University of Pennsylvania researchers have found that the words people use on Twitter can help predict the rate of heart disease deaths in the counties where they live. Places where people tweet happier language about happier topics show lower rates of heart disease death when compared with Centers for Disease Control statistics, while places with angry language about negative topics show higher rates.
The findings of this study, which was published in the journal Psychological Science, cut across fields such as medicine, psychology, public health and possibly even civil planning. It’s yet another affirmation that Twitter, despite any inherent demographic biases, is a good source of relatively unfiltered data about people’s thoughts and feelings, well beyond the scale and depth of traditional polls or surveys. In this case, the researchers used approximately 148 million geo-tagged tweets from 2009 and 2010 from more than 1,300 counties that contain 88 percent of the U.S. population.
(How to take full advantage of this glut of data, especially for business and governments, is something we’ll cover at our Structure Data conference with Twitter’s Seth McGuire and Dataminr’s Ted Bailey.)
What’s more, at the county level, the Penn study’s findings about language sentiment turn out to be more predictive of heart disease than any other individual factor — including income, smoking and hypertension. A predictive model combining language with those other factors was the most accurate of all.
That’s a result similar to recent research comparing Google Flu Trends with CDC data. Although it’s worth noting that Flu Trends is an ongoing project that has already been collecting data for years, and that the search queries it’s collecting are much more directly related to influenza than the Penn study’s tweets are to heart disease.
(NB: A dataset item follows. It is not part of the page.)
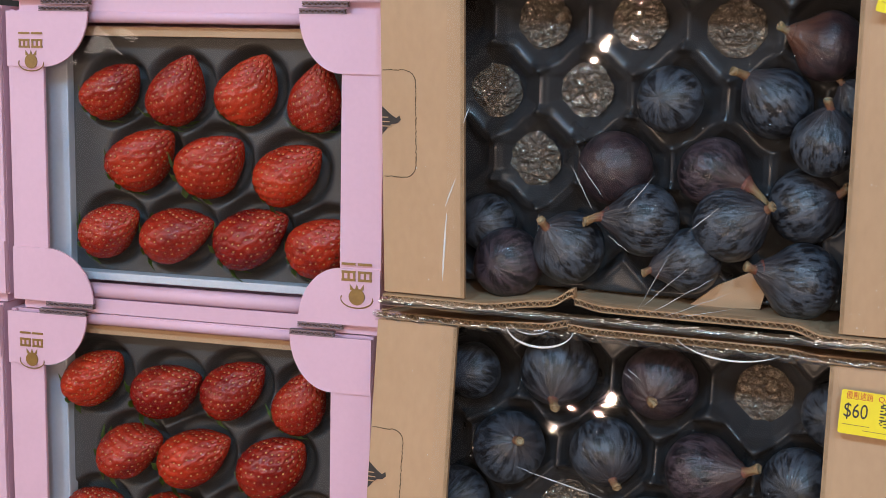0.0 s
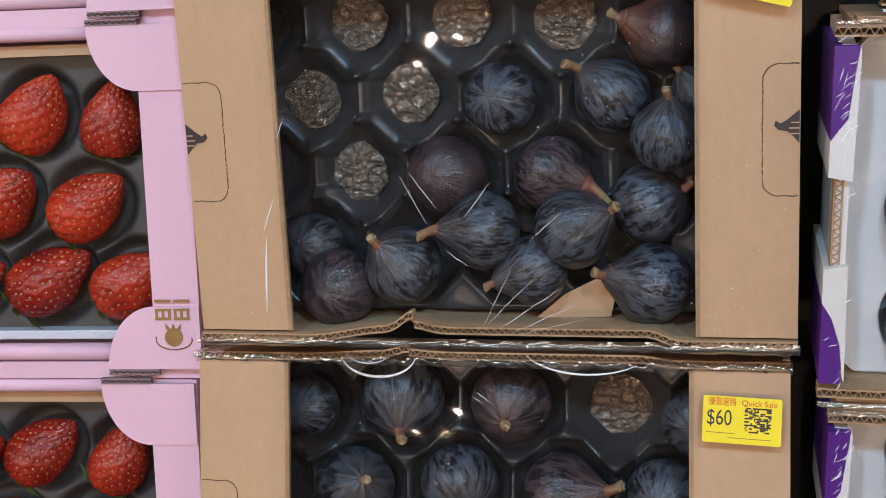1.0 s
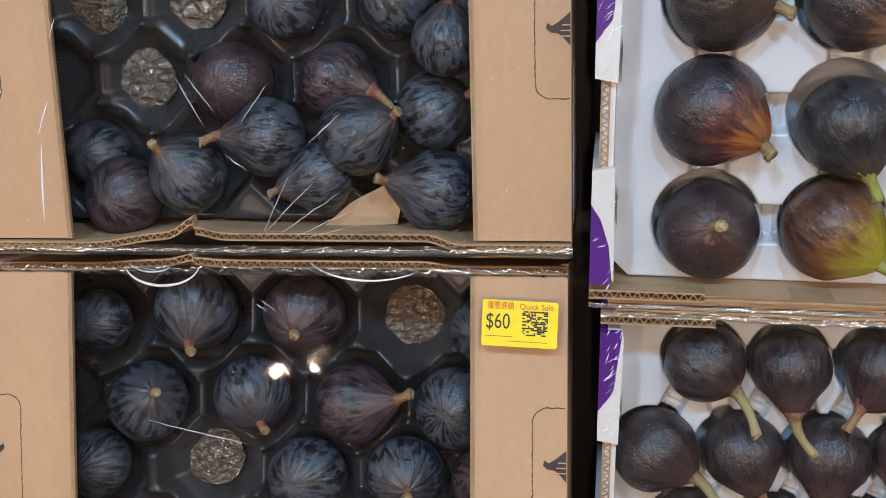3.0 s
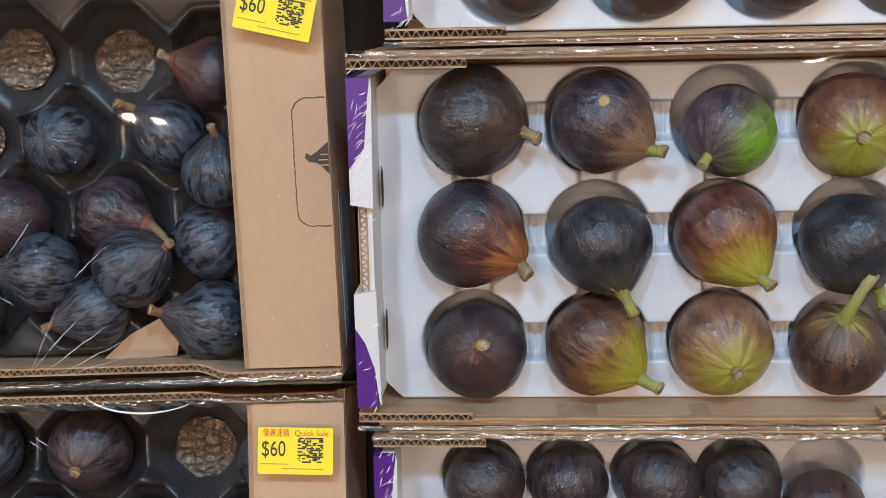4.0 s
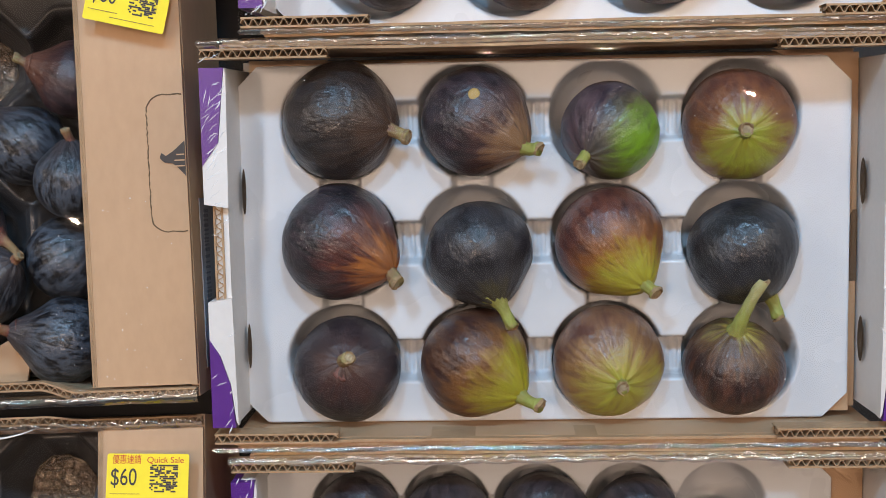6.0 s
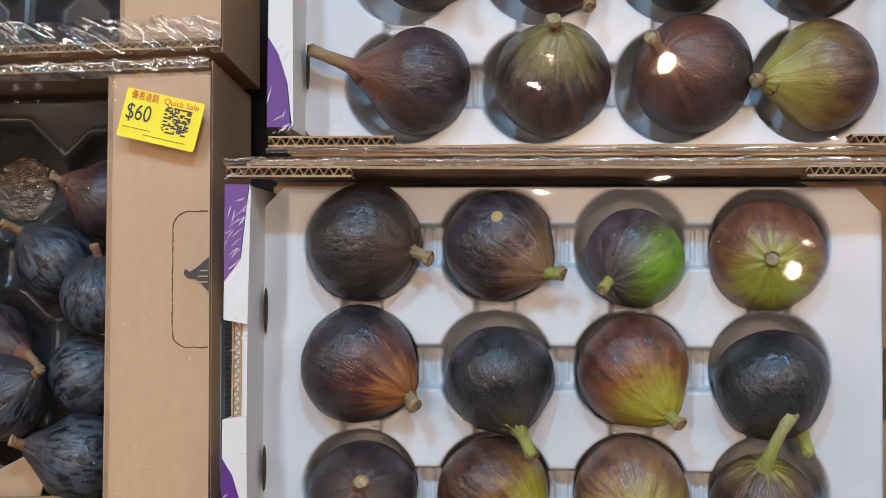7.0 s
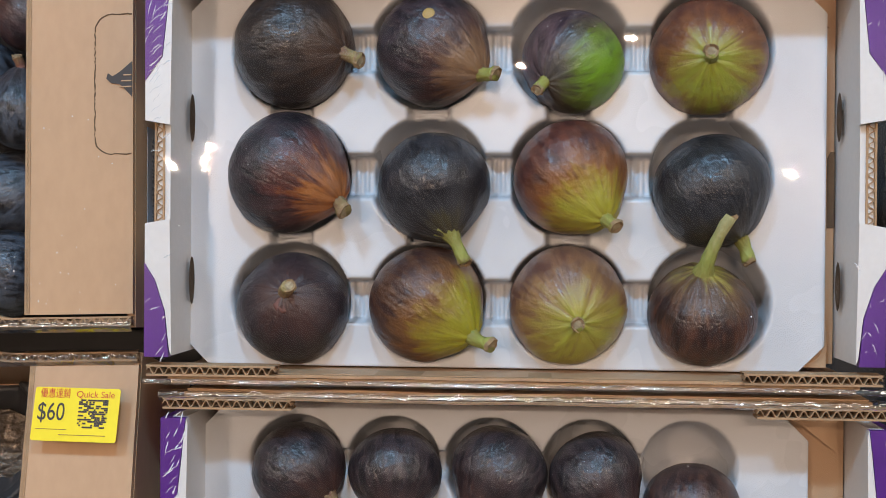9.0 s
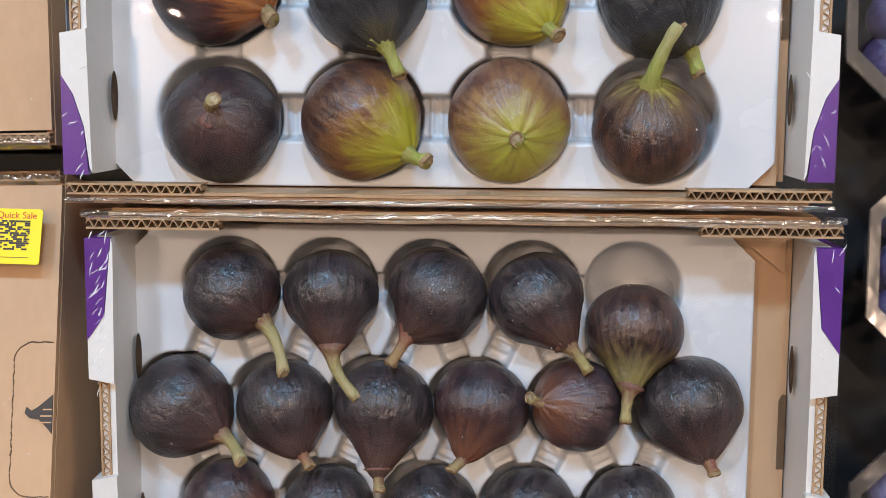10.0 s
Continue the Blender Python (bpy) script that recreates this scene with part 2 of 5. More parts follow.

That’s likely why the Penn researchers suspect their findings will be more relevant to community-scale policies or interventions than anything at an individual level, despite previous research that shows a link between emotional well-being and heart disease in individuals. Penn professor Lyle Ungar is quoted in a press release announcing the study’s publication:
“We believe that we are picking up more long-term characteristics of communities. The language may represent the ‘drying out of the wood’ rather than the ‘spark’ that immediately leads to mortality. We can’t predict the number of heart attacks a county will have in a given timeframe, but the language may reveal places to intervene.”
The researchers’ work is part of the university’s Well-Being Project, which has also used Facebook users’ language to build personality profiles.